> [SOURCE MATERIAL]:
━━━━━━━━━━

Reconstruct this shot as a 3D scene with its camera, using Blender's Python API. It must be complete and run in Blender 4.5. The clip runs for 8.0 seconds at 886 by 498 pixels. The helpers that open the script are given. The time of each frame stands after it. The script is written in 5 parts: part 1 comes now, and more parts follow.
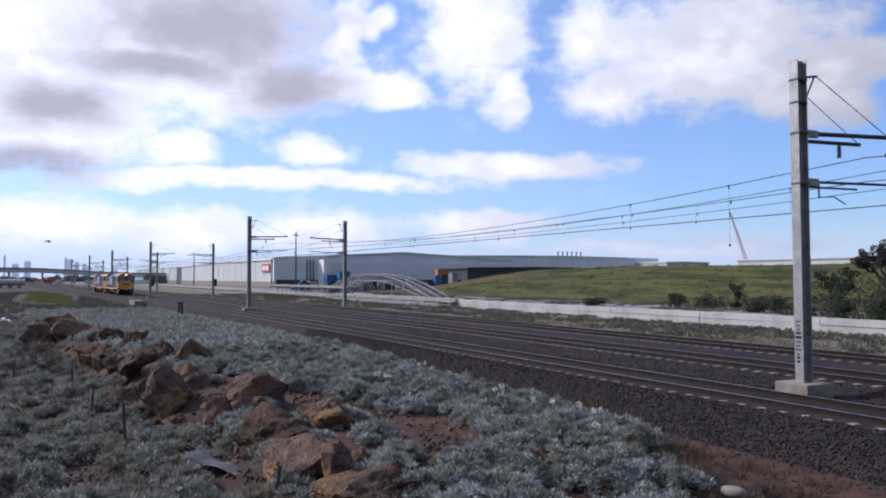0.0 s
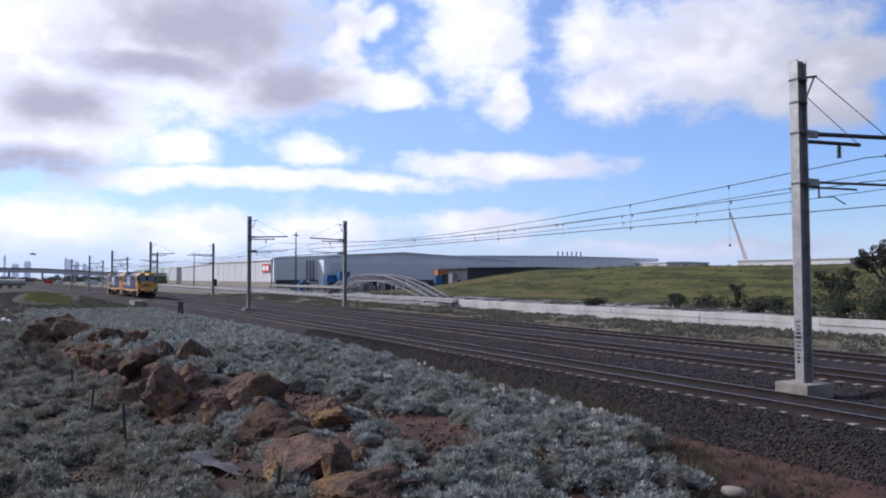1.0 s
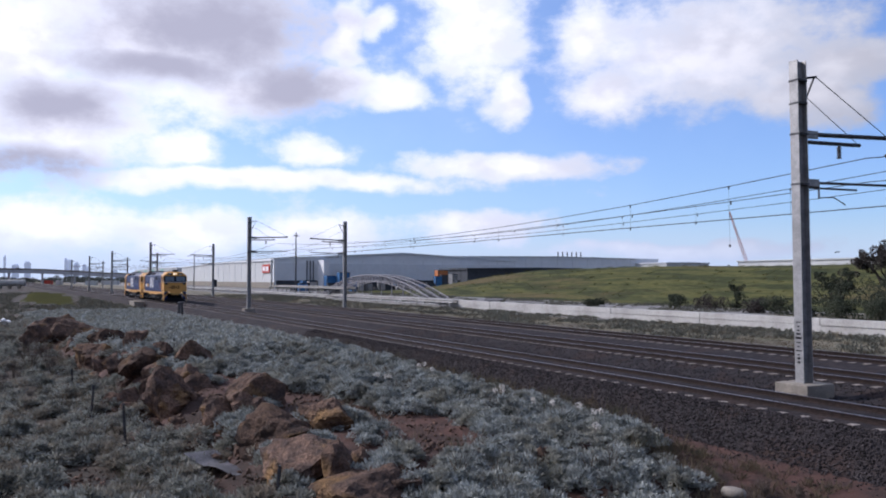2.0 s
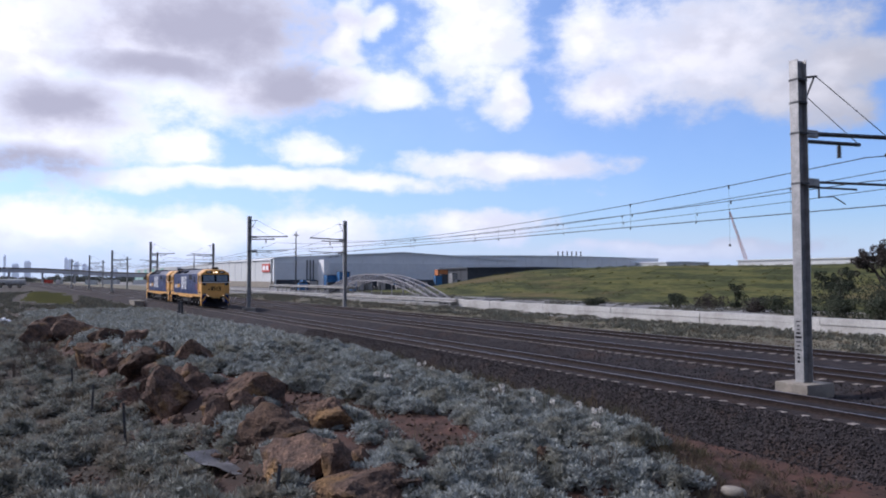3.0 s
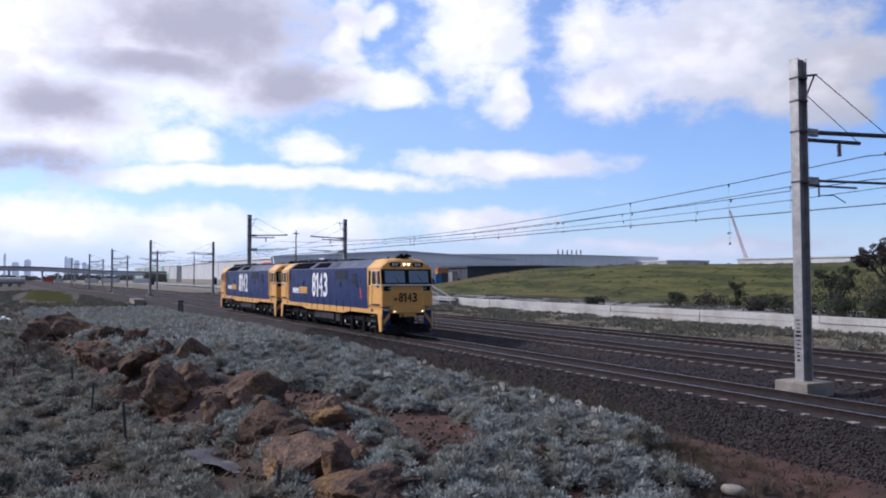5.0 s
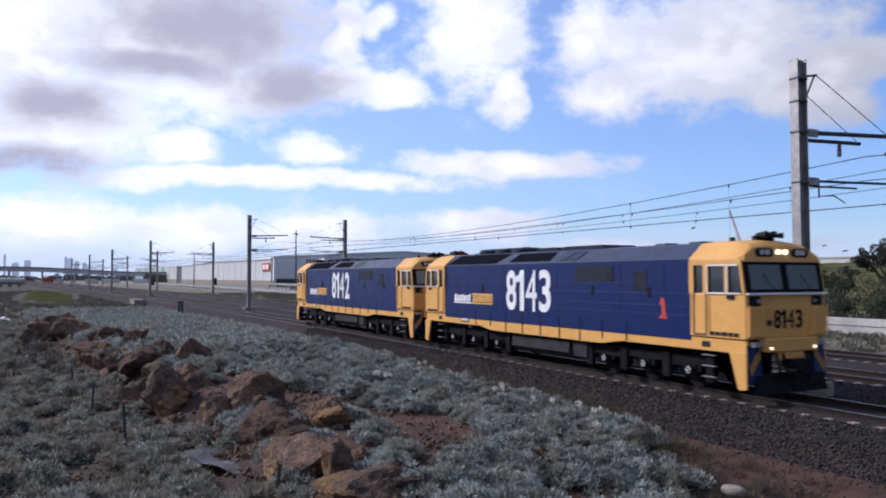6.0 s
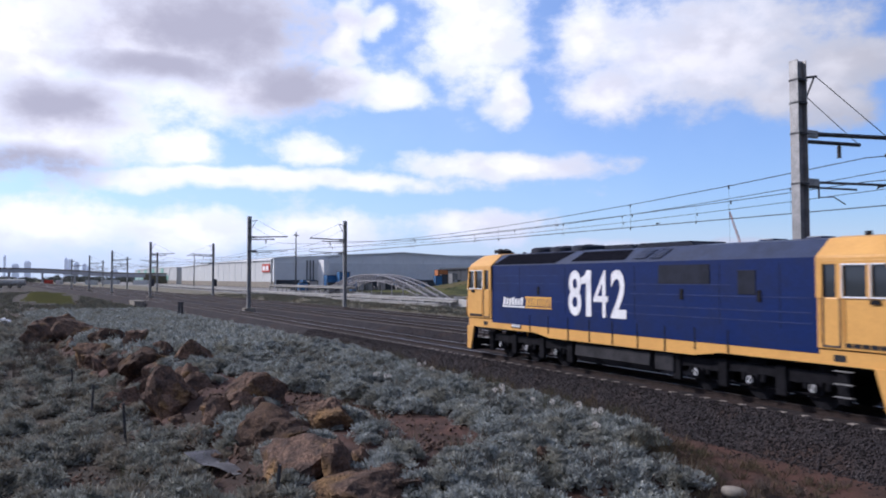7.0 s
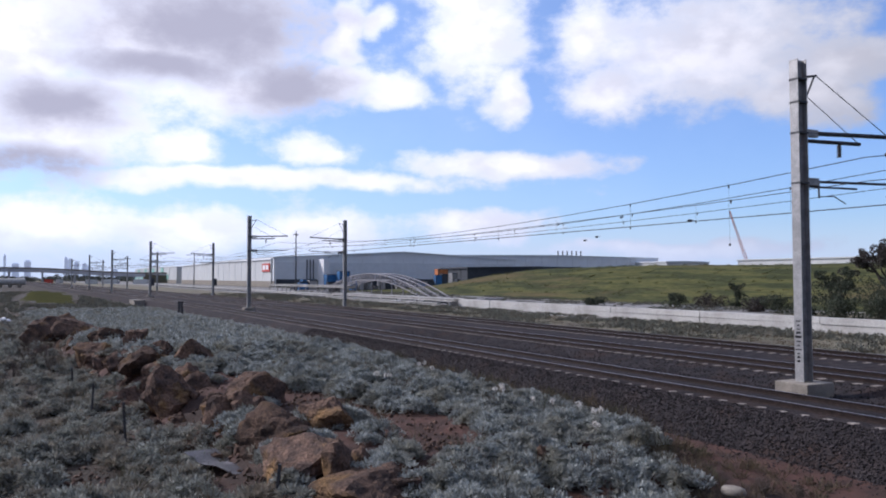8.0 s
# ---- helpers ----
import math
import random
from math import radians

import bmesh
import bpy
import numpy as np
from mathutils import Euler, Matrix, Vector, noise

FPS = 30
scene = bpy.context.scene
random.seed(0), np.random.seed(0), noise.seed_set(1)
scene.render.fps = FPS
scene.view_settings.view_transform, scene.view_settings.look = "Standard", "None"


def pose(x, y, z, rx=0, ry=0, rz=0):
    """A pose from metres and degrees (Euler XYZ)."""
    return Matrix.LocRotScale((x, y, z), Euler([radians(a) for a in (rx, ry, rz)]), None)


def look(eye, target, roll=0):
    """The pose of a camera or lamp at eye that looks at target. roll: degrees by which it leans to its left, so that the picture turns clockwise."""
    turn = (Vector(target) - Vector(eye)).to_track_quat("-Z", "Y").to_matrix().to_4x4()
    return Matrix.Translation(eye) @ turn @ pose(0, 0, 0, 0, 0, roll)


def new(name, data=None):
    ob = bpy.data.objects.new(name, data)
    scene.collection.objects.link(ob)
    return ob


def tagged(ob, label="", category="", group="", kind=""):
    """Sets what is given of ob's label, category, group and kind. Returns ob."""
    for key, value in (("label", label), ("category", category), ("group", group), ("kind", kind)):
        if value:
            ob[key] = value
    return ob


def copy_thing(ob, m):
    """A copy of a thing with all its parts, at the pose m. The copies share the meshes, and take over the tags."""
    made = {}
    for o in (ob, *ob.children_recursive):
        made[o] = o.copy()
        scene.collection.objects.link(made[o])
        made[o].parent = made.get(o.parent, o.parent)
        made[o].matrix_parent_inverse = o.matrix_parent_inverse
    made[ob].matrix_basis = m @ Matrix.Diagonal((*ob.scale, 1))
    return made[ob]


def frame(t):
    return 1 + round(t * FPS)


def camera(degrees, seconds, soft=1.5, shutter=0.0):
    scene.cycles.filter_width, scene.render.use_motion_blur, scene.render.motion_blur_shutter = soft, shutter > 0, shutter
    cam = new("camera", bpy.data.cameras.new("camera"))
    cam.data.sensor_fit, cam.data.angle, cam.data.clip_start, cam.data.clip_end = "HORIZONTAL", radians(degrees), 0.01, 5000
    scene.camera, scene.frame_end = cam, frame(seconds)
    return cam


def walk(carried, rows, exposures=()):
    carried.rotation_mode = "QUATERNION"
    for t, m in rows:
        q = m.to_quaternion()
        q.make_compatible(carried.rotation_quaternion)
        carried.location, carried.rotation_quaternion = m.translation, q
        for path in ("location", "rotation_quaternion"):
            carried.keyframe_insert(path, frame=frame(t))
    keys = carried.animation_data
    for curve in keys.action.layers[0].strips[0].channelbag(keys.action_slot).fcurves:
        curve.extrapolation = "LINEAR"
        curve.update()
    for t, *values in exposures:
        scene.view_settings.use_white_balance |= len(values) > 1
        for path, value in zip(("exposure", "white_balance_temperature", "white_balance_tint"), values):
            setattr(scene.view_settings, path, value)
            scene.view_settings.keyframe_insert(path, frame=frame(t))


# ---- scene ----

━━━━━━━━━━

> [AIM]: Using the data above, print every line exactly, omitting pictures.

> [ANSWER]:
Reconstruct this shot as a 3D scene with its camera, using Blender's Python API. It must be complete and run in Blender 4.5. The clip runs for 8.0 seconds at 886 by 498 pixels. The helpers that open the script are given. The time of each frame stands after it. The script is written in 5 parts: part 1 comes now, and more parts follow.
0.0 s
1.0 s
2.0 s
3.0 s
5.0 s
6.0 s
7.0 s
8.0 s
# ---- helpers ----
import math
import random
from math import radians

import bmesh
import bpy
import numpy as np
from mathutils import Euler, Matrix, Vector, noise

FPS = 30
scene = bpy.context.scene
random.seed(0), np.random.seed(0), noise.seed_set(1)
scene.render.fps = FPS
scene.view_settings.view_transform, scene.view_settings.look = "Standard", "None"


def pose(x, y, z, rx=0, ry=0, rz=0):
    """A pose from metres and degrees (Euler XYZ)."""
    return Matrix.LocRotScale((x, y, z), Euler([radians(a) for a in (rx, ry, rz)]), None)


def look(eye, target, roll=0):
    """The pose of a camera or lamp at eye that looks at target. roll: degrees by which it leans to its left, so that the picture turns clockwise."""
    turn = (Vector(target) - Vector(eye)).to_track_quat("-Z", "Y").to_matrix().to_4x4()
    return Matrix.Translation(eye) @ turn @ pose(0, 0, 0, 0, 0, roll)


def new(name, data=None):
    ob = bpy.data.objects.new(name, data)
    scene.collection.objects.link(ob)
    return ob


def tagged(ob, label="", category="", group="", kind=""):
    """Sets what is given of ob's label, category, group and kind. Returns ob."""
    for key, value in (("label", label), ("category", category), ("group", group), ("kind", kind)):
        if value:
            ob[key] = value
    return ob


def copy_thing(ob, m):
    """A copy of a thing with all its parts, at the pose m. The copies share the meshes, and take over the tags."""
    made = {}
    for o in (ob, *ob.children_recursive):
        made[o] = o.copy()
        scene.collection.objects.link(made[o])
        made[o].parent = made.get(o.parent, o.parent)
        made[o].matrix_parent_inverse = o.matrix_parent_inverse
    made[ob].matrix_basis = m @ Matrix.Diagonal((*ob.scale, 1))
    return made[ob]


def frame(t):
    return 1 + round(t * FPS)


def camera(degrees, seconds, soft=1.5, shutter=0.0):
    scene.cycles.filter_width, scene.render.use_motion_blur, scene.render.motion_blur_shutter = soft, shutter > 0, shutter
    cam = new("camera", bpy.data.cameras.new("camera"))
    cam.data.sensor_fit, cam.data.angle, cam.data.clip_start, cam.data.clip_end = "HORIZONTAL", radians(degrees), 0.01, 5000
    scene.camera, scene.frame_end = cam, frame(seconds)
    return cam


def walk(carried, rows, exposures=()):
    carried.rotation_mode = "QUATERNION"
    for t, m in rows:
        q = m.to_quaternion()
        q.make_compatible(carried.rotation_quaternion)
        carried.location, carried.rotation_quaternion = m.translation, q
        for path in ("location", "rotation_quaternion"):
            carried.keyframe_insert(path, frame=frame(t))
    keys = carried.animation_data
    for curve in keys.action.layers[0].strips[0].channelbag(keys.action_slot).fcurves:
        curve.extrapolation = "LINEAR"
        curve.update()
    for t, *values in exposures:
        scene.view_settings.use_white_balance |= len(values) > 1
        for path, value in zip(("exposure", "white_balance_temperature", "white_balance_tint"), values):
            setattr(scene.view_settings, path, value)
            scene.view_settings.keyframe_insert(path, frame=frame(t))


# ---- scene ----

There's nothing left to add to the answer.